Open mike820324 opened 7 years ago

mike820324 commented 7 years ago

It's an open discussion since I personally does not have any clue yet.

Python 3 has been more mature, and most linux distribution has python 3 available. I think we can consider start to support python 3.5. There are some advantages that we changed into python 3.5 or above.

Pros:

Here are some advantages that I think we can have when moving to python 3.

Python 2.7 end of life:

python 2.7 will be end of line after 3 years. https://pythonclock.org/

More io loop implementation choices:

Since python 3.4, the asyncio module has become the builtin modules and python 3.5 also introduce the async/await syntax.

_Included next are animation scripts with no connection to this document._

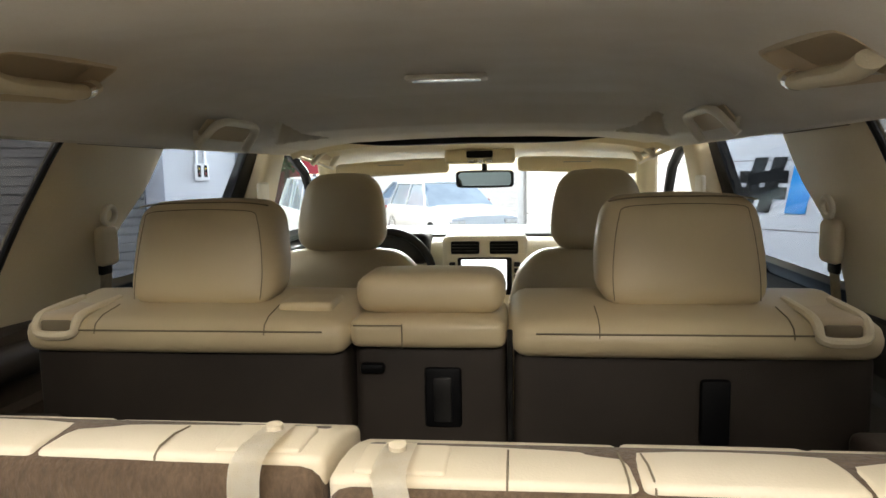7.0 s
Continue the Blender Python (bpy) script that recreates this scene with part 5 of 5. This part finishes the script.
# the blue word is kept to plain shapes
part("blue_shape", slab([(2.02, 1.352), (1.94, 1.775), (1.72, 1.775), (1.665, 1.74), (1.655, 1.64), (1.70, 1.56), (1.80, 1.53), (1.86, 1.53), (1.90, 1.352)], flat, 0.003), SIGN_BLUE, sign)
part("blue_shape", slab([(1.87, 1.54), (1.77, 1.54), (1.62, 1.352), (1.75, 1.352)], lambda a, b, c: flat(a, b, c - 0.0005), 0.003), SIGN_BLUE, sign)
for a in (1.38, 1.06):
    part("blue_shape", slab([(a, 1.350), (a - 0.07, 1.640), (a - 0.19, 1.640), (a - 0.145, 1.45), (a - 0.275, 1.45), (a - 0.25, 1.350)], flat, 0.003), SIGN_BLUE, sign)
part("blue_shape", slab([(0.80, 1.40), (0.78, 1.345), (0.60, 1.345), (0.545, 1.38), (0.535, 1.45), (0.60, 1.50), (0.68, 1.515), (0.54, 1.53), (0.525, 1.60), (0.55, 1.60), (0.72, 1.60), (0.77, 1.56), (0.775, 1.50), (0.72, 1.46), (0.64, 1.44), (0.73, 1.42)], flat, 0.003), SIGN_BLUE, sign)
ring_pts = [on_east(-1.02 - 0.27 * x, 1.56 + 0.26 * y, 0.002) for x, y in spline(HEART, 5, closed=True)]
part("heart_ring", sweep(ring_pts, 0.022, 6, closed=True, flat=0.15, up=tuple(HALL.to_3x3() @ Vector((1, 0, 0)))), SIGN_RED, sign)

# black lettering on the west wall
address = thing("wall_lettering", hall(LEFT, -3.0, 1.3), "large black lettering on the white wall", "sign")
for ch, s0, s1, z1 in (("m", 1.06, 0.685, 1.705), ("o", 1.39, 1.10, 1.712), ("c", 1.68, 1.42, 1.712), (".", 1.80, 1.72, 1.39)):
    text_mesh(ch, 0, lambda a, b, c, s0=s0: hall(LEFT + 0.002 + c, -1.89 - s0 + a, b), SIGN_BLACK, "letter", address, 0.045, 0.0, (0, 1.300, s0 - s1, z1), 0.004)
for n in range(5):
    s0 = 1.88 + 0.34 * n
    part("word_bar", box((LEFT + 0.002, -1.89 - s0 - 0.26, 1.30), (LEFT + 0.006, -1.89 - s0, 1.71)), SIGN_BLACK, address, m=HALL)

# ceiling lamps: rings of tube, and spots on the wall beam
def tube_lamp(a, b, share):
    lamp = thing("hexagon_lamp", hall(a, b, HIGH - 0.06), "white hexagon of light tubes under the ceiling", "ceiling lamp", "hexagon lamps")
    pts = [hall(a + 0.55 * math.cos(t), b + 0.55 * math.sin(t), HIGH - 0.06) for t in np.linspace(0, math.tau, 7)[:-1]]
    part("tube_frame", sweep([p + Vector((0, 0, 0.022)) for p in pts], 0.02, 6, closed=True), TRIM_PAINT, lamp)
    part("light_tube", sweep(pts, 0.018, 8, closed=True), LAMP_GLOW, lamp, "lit white tube")
    light = new("ceiling_light", bpy.data.lights.new("ceiling_light", "AREA"))
    light.data.shape, light.data.size, light.data.energy, light.data.color = "DISK", 1.1, LAMP_WATTS * share, LAMP_TINT
    light.location = hall(a, b, HIGH - 0.09)


for a, b, share in ((-1.9, -1.5, 1.0), (-1.9, -3.7, 0.85), (-1.9, -5.9, 0.5), (-1.9, -8.1, 2.0), (1.2, -1.5, 1.0), (1.2, -3.7, 1.0), (1.2, -5.9, 1.0), (1.2, -8.1, 1.0)):
    tube_lamp(a, b, share)
spot = thing("spot_lamp", hall(0.30, -0.25, HIGH - 0.05), "white spot lamp on the ceiling", "spot lamp")
part("spot_can", rod((0.30, -0.25, HIGH - 0.20), (0.30, -0.28, HIGH - 0.34), 0.05, 20), TRIM_PAINT, spot, m=HALL)
part("spot_face", rod((0.30, -0.28, HIGH - 0.338), (0.30, -0.281, HIGH - 0.346), 0.042, 20), LAMP_GLOW, spot, m=HALL)
part("spot_stem", rod((0.30, -0.25, HIGH - 0.22), (0.30, -0.25, HIGH + 0.0), 0.012, 10), TRIM_PAINT, spot, m=HALL)

# ---- outside ----
# area lamps added under the heads of the two entrance openings, standing in for sky daylight
for at, to, wide in (((1.73, 0.10, 2.60), (1.0, -3.0, 0.8), 2.0), ((RIGHT + 0.10, -0.68, 2.60), (-0.5, -2.2, 0.8), 1.2)):
    day = new("added_daylight", bpy.data.lights.new("added_daylight", "AREA"))
    day.data.shape, day.data.size, day.data.size_y, day.data.energy, day.data.color = "RECTANGLE", wide, 0.25, DAY_WATTS * wide, (0.90, 0.96, 1.0)
    day.matrix_basis = look(hall(*at), hall(*to))
bm = bmesh.new()
part("ground_sheet", box((-400, -400, -0.35), (400, 600, -0.12), bm=bm), ASPHALT).name = "ground"
tagged(bpy.data.objects["ground"], "pale worn yard surface", "ground", kind="structure")
apron = tagged(part("pavement", box((-6, 0.25, -0.12), (9, 4.0, -0.02), m=HALL), material("pale_concrete", (0.42, 0.41, 0.39), 0.85, grain=3, amount=0.15, second=60)), "pale concrete apron outside", "pavement", kind="structure")


# dark panes raised to pale blue-grey: outdoor haze put into the colour
CABIN_GLASS = material("haze_paled_car_glass", (0.36, 0.43, 0.49), 0.1, coat=1.0, grain=2, amount=0.1)


def parked_car(at, turn, paint, label, tall=1.0):
    """A parked car: body, cabin, panes, wheels, lamps."""
    m = pose(*at, 0, 0, turn)
    car_ = thing("parked_car", at, label, "car", "parked cars")
    prof = [(-2.25, 0.35, 0.55, 0.78), (-2.2, 0.30, 0.85, 0.86), (-1.9, 0.28, 0.95, 0.9), (0.9, 0.28, 0.98, 0.9), (1.7, 0.28, 0.90, 0.88), (2.15, 0.32, 0.78, 0.80), (2.25, 0.38, 0.55, 0.7)]
    rows = []
    for x, z0, z1, w in prof:
        z1 *= 0.85 + 0.15 * tall
        rows.append([(x, -w * 0.92, z0), (x, -w, z0 + 0.15), (x, -w, z1 - 0.14), (x, -w * 0.93, z1 - 0.02), (x, -w * 0.6, z1 + 0.02), (x, w * 0.6, z1 + 0.02), (x, w * 0.93, z1 - 0.02), (x, w, z1 - 0.14), (x, w, z0 + 0.15), (x, w * 0.92, z0)])
    bm = grid(rows, closed=True)
    for row in (rows[0], rows[-1]):
        bm.faces.new([bm.verts.new(p) for p in row])
    part("body", bm, paint, car_, m=m)
    part("rear_bumper", cushion((-2.34, -0.80, 0.30), (-2.15, 0.80, 0.52), 0.05), SATIN, car_, "dark lower bumper", m=m)
    part("plate_bar", box((-2.285, -0.22, 0.68), (-2.262, 0.22, 0.80), 0.01), PRINT, car_, m=m)
    top = 1.45 * tall
    cab = grid([[(x0, -0.80, 0.92), (x1, -0.62, top), (x1, 0.62, top), (x0, 0.80, 0.92)] for x0, x1 in ((-2.1, -1.75), (-1.6, -1.5), (0.3, -0.1), (1.05, 0.25))])
    for x0, x1 in ((-2.1, -1.75), (1.05, 0.25)):
        cab.faces.new([cab.verts.new(p) for p in ((x0, -0.80, 0.92), (x1, -0.62, top), (x1, 0.62, top), (x0, 0.80, 0.92))])
    part("cabin", cab, CABIN_GLASS, car_, m=m)
    part("roof", cushion((-1.75, -0.64, top - 0.02), (0.15, 0.64, top + 0.05), 0.03), paint, car_, m=m)
    for x in (-1.62, -0.55, 0.30):
        for s in (-1, 1):
            part("pillar", rod((x + (0.5 if x > 0 else -0.12 if x < -1 else 0), s * 0.80, 0.93), (x, s * 0.635, top), 0.035, 6), paint, car_, m=m)
    for x in (-1.4, 1.35):
        for s in (-1, 1):
            w = part("wheel", rod((x, s * 0.70, 0.33), (x, s * 0.90, 0.33), 0.335, 24), RUBBER, car_, m=m)
            part("rim", rod((x, s * 0.86, 0.33), (x, s * 0.912, 0.33), 0.22, 12), CHROME, w, m=m)
    for s in (-1, 1):
        part("tail_light", cushion((-2.27, s * 0.55, 0.72), (-2.12, s * 0.86, 0.88), 0.03), RED_LENS, car_, m=m)
        part("head_light", cushion((2.02, s * 0.45, 0.62), (2.24, s * 0.78, 0.74), 0.03), CLEAR_LENS, car_, m=m)
    return car_


BLUE_PAINT = material("blue_car_paint", (0.03, 0.12, 0.32), 0.25, coat=1.0, grain=3, amount=0.05)
SILVER = material("silver_car_paint", (0.5, 0.5, 0.5), 0.3, metal=0.4, coat=1.0, grain=3, amount=0.05)
parked_car((-4.7, 16.1, -0.12), 120, WHITE, "white parked car outside the entrance", 1.12)
parked_car(tuple(hall(7.6, 7.6, -0.12)), -62, WHITE, "white parked car across the yard", 1.0)
parked_car(tuple(hall(0.2, 15.0, -0.12)), 38 + 80, BLUE_PAINT, "blue parked car across the yard", 1.1)
parked_car(tuple(hall(9.5, 12.5, -0.12)), 38 + 120, SILVER, "silver parked car across the yard", 1.0)
# a sign on a pole at the roadside
pylon = thing("roadside_sign", (-5.75, 19.2, -0.12), "roadside sign, its dark board paled for glare, with white and blue words over a red band", "sign")
part("pole", rod((-5.75, 19.3, -0.15), (-5.75, 19.3, 2.0), 0.06, 12), FRAME_GREY, pylon)
SIGN_AT = pose(-5.75, 19.2, 0, 0, 0, 16)
part("board", box((-0.45, -0.05, 2.02), (0.45, 0.05, 3.25), 0.01), GLARE_GREY, pylon, m=SIGN_AT)
part("red_band", box((-0.45, -0.06, 1.62), (0.45, 0.06, 2.02), 0.01), SIGN_RED, pylon, "red band", m=SIGN_AT)
for word, z0, z1, mat in (("AUTO", 2.82, 3.08, PRINT), ("SALES", 2.50, 2.76, SIGN_CYAN)):
    text_mesh(word, 0, lambda a, b, c: SIGN_AT @ Vector((a, -0.054 - c, b)), mat, "sign_word", pylon, 0.02, 0.0, (-0.34, z0, 0.34, z1), 0.004)
for k in range(2):
    part("word_bar", box((-0.36, -0.056, 2.14 + 0.16 * k), (0.36, -0.049, 2.23 + 0.16 * k)), PRINT, pylon, m=SIGN_AT)
# a brick building and a hedge of trees far behind
BRICK = material("red_brick", (0.22, 0.085, 0.06), 0.85, grain=8, amount=0.3, second=60)
house = thing("brick_building", hall(2, 30, 0), "red brick building across the yard", "building")
part("wall", box((-14, 28, -0.15), (12, 36, 4.6)), BRICK, house, m=HALL)
part("roof", box((-14.4, 27.6, 4.6), (12.4, 36.4, 5.0), 0.1), SATIN, house, m=HALL)
for k in range(6):
    win = part("window", box((-12 + 4 * k, 27.93, 1.0), (-10.2 + 4 * k, 28.05, 2.6), 0.02), TRIM_PAINT, house, m=HALL)
    part("pane", box((-11.88 + 4 * k, 27.90, 1.12), (-10.32 + 4 * k, 27.96, 2.48)), BLACK, win, m=HALL)
LEAF = material("leaves", (0.07, 0.10, 0.035), 0.7, grain=3, amount=0.3)
BARK = material("bark", (0.12, 0.09, 0.065), 0.9, grain=8, amount=0.3)
for n, (a, b, h) in enumerate(((-3.5, 22.0, 6.5), (3.5, 24.0, 7.5), (9.0, 23.0, 6.0))):
    tree = thing("tree", hall(a, b, -0.12), "leafy tree across the yard", "tree", "yard trees")
    base = hall(a, b, -0.15)
    bm = rod(base, base + Vector((0.05, 0, h * 0.5)), 0.16, 10, r2=0.09)
    for k in range(6):
        t = k * 1.1 + n
        rod(base + Vector((0, 0, h * (0.35 + 0.03 * k))), base + Vector((h * 0.22 * math.cos(t), h * 0.22 * math.sin(t), h * (0.6 + 0.05 * k))), 0.06, 6, bm, 0.02)
    part("trunk", bm, BARK, tree)
    rng = random.Random(n)
    leaves = bmesh.new()
    for k in range(1500):
        t, u = rng.uniform(0, math.tau), rng.random() ** 0.5
        hgt = rng.uniform(0.32, 1.0)
        r = h * 0.33 * u * math.sin(math.pi * min(1, hgt * 0.95)) ** 0.6 * (0.8 + 0.3 * noise.noise((math.cos(t) * 2, math.sin(t) * 2, hgt * 4 + n)))
        c = base + Vector((r * math.cos(t), r * math.sin(t), h * hgt))
        ax, bx = Vector((rng.uniform(-1, 1), rng.uniform(-1, 1), rng.uniform(-1, 1))).normalized() * 0.13, Vector((rng.uniform(-1, 1), rng.uniform(-1, 1), rng.uniform(-1, 1))).normalized() * 0.10
        leaves.faces.new([leaves.verts.new(c + d) for d in (ax, bx, -ax, -bx)])
    part("crown", leaves, LEAF, tree)

# ---- floor tiles, last ----
tile_bm = slab(round_rect(-0.3025, -0.151, 0.3025, 0.151, 0.002, 1), lambda a, b, c: HALL.to_3x3() @ Vector((b, a, -c)), 0.006, 0.0015, seg=1)
tile_mesh = finish(tile_bm, "tile", TILE)
rest = bmesh.new()
for i in range(-12, 14):
    ca = i * 0.305 + 0.06
    if not LEFT - 0.1 < ca < RIGHT + 0.1:
        continue
    for j in range(0, 21):
        cb = -0.28 - 0.61 * j - (0.305 if i % 2 else 0)
        if cb < BACK:
            continue
        near = ca < 0.3 and cb > -6.2
        if near:
            ob = new("tile", tile_mesh)
            ob.matrix_basis = Matrix.Translation(hall(ca, cb, 0.001 + 0.0006 * noise.noise((ca * 3, cb * 3, 0))))
            ob.parent = floor
        else:
            slab(round_rect(-0.3025, -0.151, 0.3025, 0.151, 0.002, 1), lambda a, b, c: hall(ca + b, cb + a, 0.001 - c), 0.006, bm=rest)
tagged(part("tiles", rest, TILE, floor), kind="stuff")
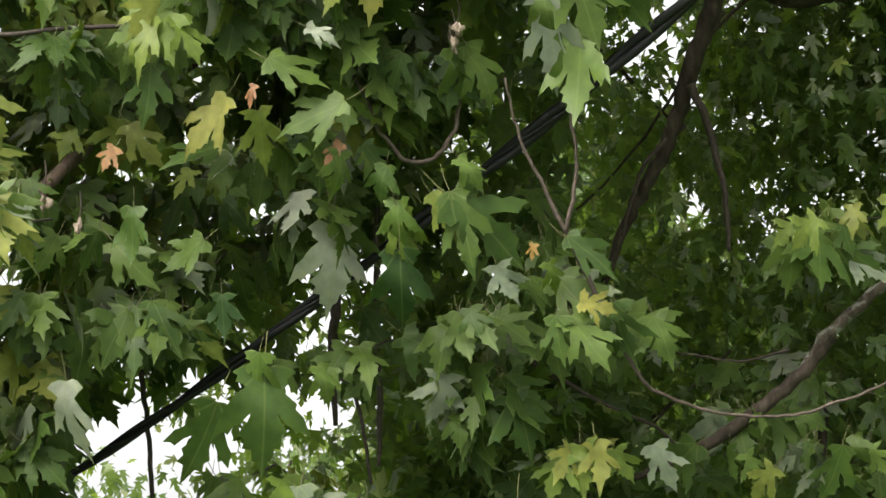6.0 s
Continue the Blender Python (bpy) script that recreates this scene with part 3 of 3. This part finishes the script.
hang_leaf((-0.122, 6.16, 3.185), (-0.132, 6.20, 3.02), 'p')
hang_leaf((-0.09, 5.98, 3.40), (-0.21, 6.00, 3.35), 'g')
hang_leaf((-0.33, 5.98, 3.42), (-0.42, 6.00, 3.32), 'y')
hang_leaf((-0.27, 5.97, 3.44), (-0.29, 5.98, 3.40), 'o')
hang_leaf((-0.27, 5.99, 3.39), (-0.25, 6.02, 3.28), 'l')
hang_leaf((-0.43, 5.93, 3.59), (-0.50, 5.96, 3.48), 'l')
hang_leaf((-0.42, 5.93, 3.58), (-0.39, 5.96, 3.49), 'l')
hang_leaf((-0.48, 5.96, 3.49), (-0.48, 5.99, 3.38), 'g')
hang_leaf((-0.10, 6.01, 3.32), (-0.14, 6.02, 3.28), 'o')
hang_leaf((-0.10, 6.01, 3.30), (-0.11, 6.03, 3.23), 'g')
hang_leaf((0.01, 6.04, 3.20), (0.01, 6.07, 3.10), 'l')
hang_leaf((0.08, 6.04, 3.21), (0.13, 6.06, 3.13), 'l')
hang_leaf((0.12, 6.04, 3.20), (0.26, 6.07, 3.08), 'g')
hang_leaf((0.39, 5.92, 3.62), (0.44, 5.95, 3.51), 'g')
hang_leaf((0.34, 5.93, 3.60), (0.35, 5.98, 3.43), 'p')
hang_leaf((0.47, 5.92, 3.63), (0.55, 5.95, 3.53), 'g')
hang_leaf((-0.07, 5.90, 3.68), (-0.12, 5.93, 3.59), 'l')
hang_leaf((0.06, 5.90, 3.69), (0.09, 5.92, 3.62), 'l')
hang_leaf((0.36, 6.07, 3.11), (0.45, 6.09, 3.04), 'g')
hang_leaf((0.32, 6.08, 3.06), (0.34, 6.10, 3.01), 'l')
hang_leaf((0.38, 6.10, 2.98), (0.45, 6.11, 2.95), 'y')
hang_leaf((0.33, 6.11, 2.95), (0.32, 6.13, 2.88), 'g')
hang_leaf((0.36, 6.11, 2.95), (0.41, 6.14, 2.84), 'g')
hang_leaf((0.29, 6.07, 3.10), (0.28, 6.08, 3.07), 'o')
hang_leaf((0.21, 6.08, 3.06), (0.23, 6.10, 3.00), 'p')
hang_leaf((0.22, 5.90, 3.68), (0.31, 5.91, 3.65), 'g')
hang_leaf((0.89, 6.06, 3.12), (0.84, 6.08, 3.08), 'l')
hang_leaf((0.01, 6.07, 3.10), (0.01, 6.11, 2.95), 'd')
hang_leaf((-0.36, 6.09, 3.03), (-0.36, 6.11, 2.95), 'd')
hang_leaf((-0.39, 6.06, 3.14), (-0.47, 6.07, 3.09), 'g')
hang_leaf((-0.29, 6.12, 2.91), (-0.31, 6.15, 2.83), 'l')
hang_leaf((-0.17, 6.13, 2.88), (-0.15, 6.15, 2.82), 'g')
hang_leaf((-0.16, 5.94, 3.55), (-0.11, 5.95, 3.52), 'p')
hang_leaf((-0.56, 6.00, 3.33), (-0.59, 6.01, 3.29), 'o')
hang_leaf((-0.53, 6.04, 3.21), (-0.54, 6.07, 3.11), 'g')
hang_leaf((-0.24, 5.96, 3.49), (-0.14, 5.97, 3.44), 'g')
hang_leaf((-0.01, 6.02, 3.27), (-0.03, 6.04, 3.20), 'g')
hang_leaf((0.14, 6.02, 3.28), (0.18, 6.03, 3.23), 'g')
hang_leaf((-0.10, 5.88, 3.75), (0.05, 5.89, 3.74), 'p')
hang_leaf((-0.01, 5.90, 3.69), (-0.02, 5.94, 3.57), 'y')
hang_leaf((0.06, 5.89, 3.73), (0.11, 5.92, 3.62), 'l')
hang_leaf((-0.10, 5.89, 3.72), (-0.09, 5.93, 3.57), 'g')
hang_leaf((-0.16, 5.89, 3.71), (-0.16, 5.92, 3.61), 'p')
hang_leaf((0.39, 5.92, 3.64), (0.44, 5.95, 3.50), 'g')
hang_leaf((0.50, 5.91, 3.65), (0.57, 5.94, 3.55), 'g')
hang_leaf((0.41, 5.95, 3.52), (0.38, 6.00, 3.35), 'g')
hang_leaf((0.33, 5.92, 3.60), (0.34, 5.94, 3.53), 'g')
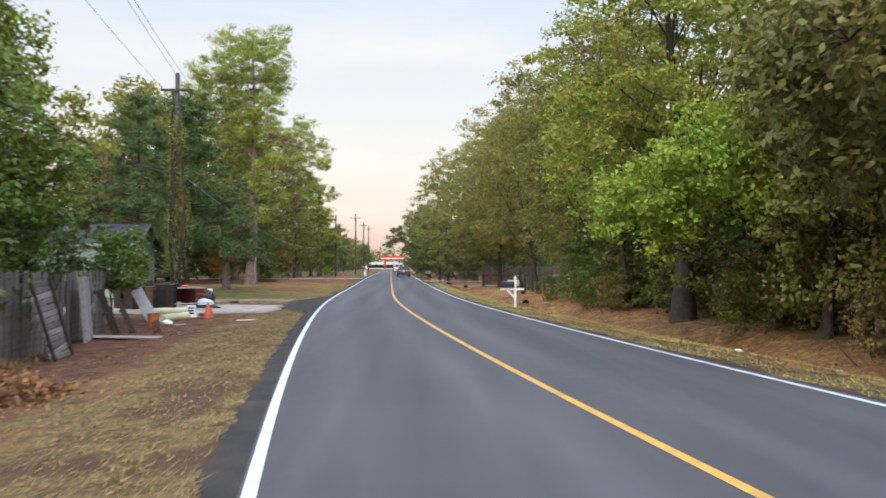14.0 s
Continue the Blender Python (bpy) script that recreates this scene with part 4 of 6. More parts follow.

If we move to python 3.5 and above, there would be more choices of event loop implementations.

Some backport module no longer necessary:

Some of the modules that we depend on are already the builtin module in python 3.5. As a result, we can remove some redundant dependencies.

Type hint support:

Python 3.5 introduce the type hint (https://www.python.org/dev/peps/pep-0484/) and in Python 3.6 variable annotation will be introduced (https://www.python.org/dev/peps/pep-0526/). We can utilize this part and make our code more readable and maintainable.

Currently, mypy can help checking the type hint part.

Cons:

Moving to python 3.x support may also introduce some advantages,

Possible regression:

May have regressions especially the bytes, string and unicode part. Luckily, due to @chhsiao90 great work on unittest, I think these kind of regression can be easily found and fixed.

Code migration:

There will be huge amount of code modification in order to compatible with python 3.

As mentioned in the very begining of the title, I still have no clue whether or not to move to python 3. :)

chhsiao90 commented 7 years ago

The first question is what we want to support

My idea is that we could release a stable version that support 2.7 and 3.X After that, drop 2.7 support!

mike820324 commented 7 years ago

I totally agree with you.

The first public release would probably 0.5.0. And after 0.5.0, we will drop 2.7 support.

mike820324 commented 7 years ago

I'll create a github project to trackdown these python 3.x issues.